本社が関与しない問題点とは

日本国内の保険手配を専門部署に分けて担当させていることは、一応機能しているのでまだ看過できるかもしれません。しかし、海外子会社の保険手配は現地任せで本社がリスク管理に全く関与していない状況であれば、それは大きな問題につながりかねません。

例えば、為替の規制が厳しいA国に工場を有する場合、その工場で何かが起これば、その工場の事業復興のためにA国の通貨をかき集めなければいけません。かといって、為替規制が厳しい国ではインフレ率が高いことが多く、その国にキャッシュをため込んでおくと、その価値が下がってしまいます。従って、事業復興をA国の事業に任せっぱなしにするのではなく、グループ全体で資金を集中させることも含めた、財務的なプランと能力が必要であり、グループ全体のリスクマネジメントが必要となるのです。
 
あるいは、サプライチェーンの中で重要な部品、特に外注がきかない部品をB国の工場で生産していた場合、その工場で何かが起これば、その工場の事業復興はグループ全体の命運を握ることになります。しかも、B国の事業復興を待っていられない可能性もあります。

そのような場合のために、いざとなったときには他の国の工場のラインの一部をその部品の製造に振り向けられるようにしておくなど、グループ全体で事業のリスクをコントロールしておく必要があるのです。そして、このようなグループ会社のガバナンスの強化は、近年の会社法改正や運用見直しの中でより強く求められているところでもあります。

管理が難しい不祥事対策

加えて、海外子会社の管理で難しい問題の一つが、不祥事対策。海外子会社の不祥事で実際に多いのが、現地役員や従業員による着服です。

例えばコマツでは、2015年、同社米州調達センター所長を務めていた元幹部が出張旅費の架空請求により、累計4億円弱着服していたことが判明し、逮捕された事件がありました。

マスコミ沙汰になるような大それた事件は、自分の会社に無縁、と思う経営者が多いことと思いますが、海外子会社での着服事件は、規模の小さいものも含めれば、意外と多く発生しています。

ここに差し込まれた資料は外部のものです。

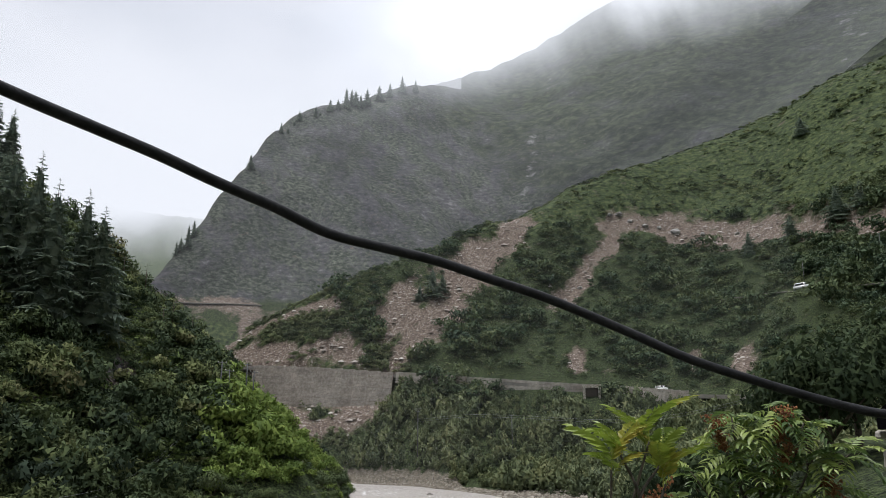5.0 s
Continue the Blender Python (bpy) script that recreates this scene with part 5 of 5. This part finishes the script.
def sumac(name, root, fork, tips, panicles, leaves, per_tip, label, seed, radius=0.05, size=1.0, inset=1.0, stub=None, lift=(-38, 22)):
    """A tree whose limbs run from a fork to leafy tips."""
    r = random.Random(seed)
    ob = thing(name, root, label, "tree", "sumac trees by the porch")
    root, fork = Vector(root), Vector(fork)

    def add(part_name, me, m, lab=""):
        o = part_mesh(part_name, me, ob, lab)
        o.matrix_basis = Matrix.Translation(-root) @ m
        return o

    mid = root.lerp(fork, 0.5) + Vector((r.uniform(-0.1, 0.1), r.uniform(-0.1, 0.1), 0))
    add("trunk", tube("trunk", [root - Vector((0, 0, 0.3)), mid, fork], (radius * 1.3, radius * 1.1, radius), TWIG, 9), Matrix())
    for k, tip in enumerate(tips):
        tip = fork.lerp(Vector(tip), inset)
        bend = fork.lerp(tip, 0.55) + Vector((r.uniform(-0.08, 0.08), r.uniform(-0.08, 0.08), r.uniform(-0.14, 0.02)))
        branch = add("branch", tube("branch", glide([fork, bend, tip], 4), [radius * 0.45 * (1 - 0.8 * i / 8) + 0.004 for i in range(9)], TWIG, 6), Matrix())
        for i in range(per_tip):
            a = 360 * (i + r.uniform(-0.3, 0.3)) / per_tip + 40 * k
            base = tip.lerp(bend, 0.30 * (i % 3) / 3)
            s = size * r.uniform(0.7, 1.12)
            leaf = part_mesh("leaf", leaves[(k + i) % len(leaves)], branch)
            leaf.matrix_basis = (Matrix.Translation(base) @ pose(0, 0, 0, r.uniform(-25, 25), r.uniform(*lift), a) @ Matrix.Diagonal((s, s, s, 1)))
    for k, p in enumerate(panicles):
        add("panicle", PANICLES[k % 3], Matrix.Translation(p) @ pose(0, 0, 0, r.uniform(-25, 25), r.uniform(-25, 25), 90 * k) @ Matrix.Diagonal((size * 1.5, size * 1.5, size * 1.4, 1)), "rust-red drooping flower panicle")
    if stub:
        a, b = Vector(stub[0]), Vector(stub[1])
        add("limb", tube("limb", glide([fork, a], 5), [0.045] * 6, TWIG, 10), Matrix(), "thick dark limb")
        add("sawn_stub", tube("sawn_stub", [a + Vector((0.04, 0.02, 0.02)), a, b], (0.05, 0.085, 0.088), SAWN, 14), Matrix(), "pale brown sawn-off limb end")
    return ob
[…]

これは、例えば現地の日本人CEOを交代させて引き締めを図っても、簡単に根絶できません。なぜなら、CEOや役員が代わった場合でも、現地の財務担当や営業統括担当の中間管理職は変わらず長く務めることが多いからです。これは、現地の事情をよく知り、同時に会社のことも知っている人材の確保が難しいということに加え、その上司が彼なら適切に管理するであろうと期待してしまうからです。

ところが実際は、現地に派遣された日本人CEOは、現地の業務や商慣習をよく知る中間管理職に厳しく当たることが難しく、他方、それをいいことに、現地の中間管理職が自ら着服したり、現地の取引先と結託して水増しした請求書を出させて着服したりする事例が、意外と多く見かけられるのです。

もちろん、着服による損失だけを埋め合わせればいいのではなく、保険さえかければ十分というわけではありません。海外子会社の管理が甘ければ、ビジネスがうまくいくはずがなく、これは経営問題そのものです。